• Exercise details
Reproduce the listing word for word, leaving every picture behind.

• Collected data
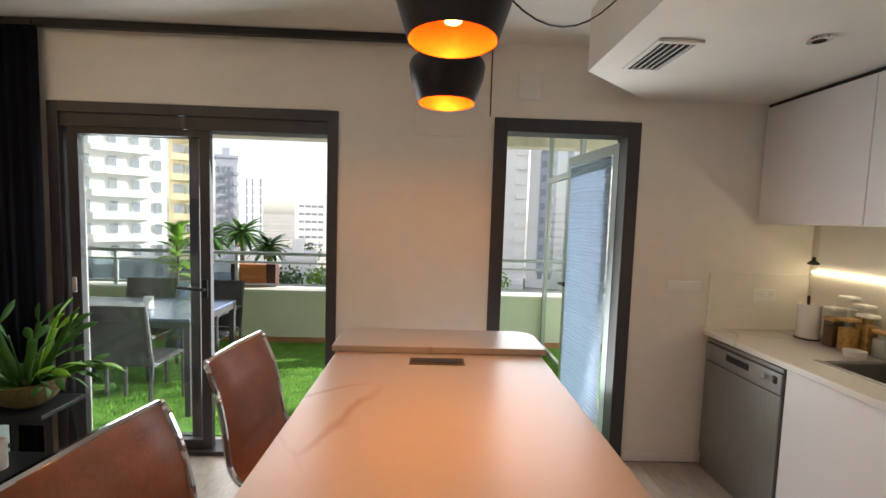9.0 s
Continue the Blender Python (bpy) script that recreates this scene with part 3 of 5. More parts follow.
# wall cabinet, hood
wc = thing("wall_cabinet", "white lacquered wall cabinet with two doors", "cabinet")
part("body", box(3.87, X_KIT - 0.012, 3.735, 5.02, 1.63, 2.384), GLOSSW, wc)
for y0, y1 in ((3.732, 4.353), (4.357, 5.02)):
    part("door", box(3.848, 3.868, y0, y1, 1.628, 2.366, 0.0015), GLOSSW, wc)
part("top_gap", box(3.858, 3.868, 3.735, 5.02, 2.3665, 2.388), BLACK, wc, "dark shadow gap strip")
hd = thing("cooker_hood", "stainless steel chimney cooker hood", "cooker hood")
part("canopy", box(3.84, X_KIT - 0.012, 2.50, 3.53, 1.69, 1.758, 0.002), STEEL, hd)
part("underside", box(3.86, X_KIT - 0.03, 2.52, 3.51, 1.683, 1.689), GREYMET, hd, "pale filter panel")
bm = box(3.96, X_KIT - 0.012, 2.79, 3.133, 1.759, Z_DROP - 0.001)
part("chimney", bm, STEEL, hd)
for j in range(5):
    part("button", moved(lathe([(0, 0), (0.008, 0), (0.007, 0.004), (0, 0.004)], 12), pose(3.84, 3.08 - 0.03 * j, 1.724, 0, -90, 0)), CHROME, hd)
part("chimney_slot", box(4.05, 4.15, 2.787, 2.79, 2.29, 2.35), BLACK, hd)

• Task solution
9.0 s
Continue the Blender Python (bpy) script that recreates this scene with part 3 of 5. More parts follow.
# wall cabinet, hood
wc = thing("wall_cabinet", "white lacquered wall cabinet with two doors", "cabinet")
part("body", box(3.87, X_KIT - 0.012, 3.735, 5.02, 1.63, 2.384), GLOSSW, wc)
for y0, y1 in ((3.732, 4.353), (4.357, 5.02)):
    part("door", box(3.848, 3.868, y0, y1, 1.628, 2.366, 0.0015), GLOSSW, wc)
part("top_gap", box(3.858, 3.868, 3.735, 5.02, 2.3665, 2.388), BLACK, wc, "dark shadow gap strip")
hd = thing("cooker_hood", "stainless steel chimney cooker hood", "cooker hood")
part("canopy", box(3.84, X_KIT - 0.012, 2.50, 3.53, 1.69, 1.758, 0.002), STEEL, hd)
part("underside", box(3.86, X_KIT - 0.03, 2.52, 3.51, 1.683, 1.689), GREYMET, hd, "pale filter panel")
bm = box(3.96, X_KIT - 0.012, 2.79, 3.133, 1.759, Z_DROP - 0.001)
part("chimney", bm, STEEL, hd)
for j in range(5):
    part("button", moved(lathe([(0, 0), (0.008, 0), (0.007, 0.004), (0, 0.004)], 12), pose(3.84, 3.08 - 0.03 * j, 1.724, 0, -90, 0)), CHROME, hd)
part("chimney_slot", box(4.05, 4.15, 2.787, 2.79, 2.29, 2.35), BLACK, hd)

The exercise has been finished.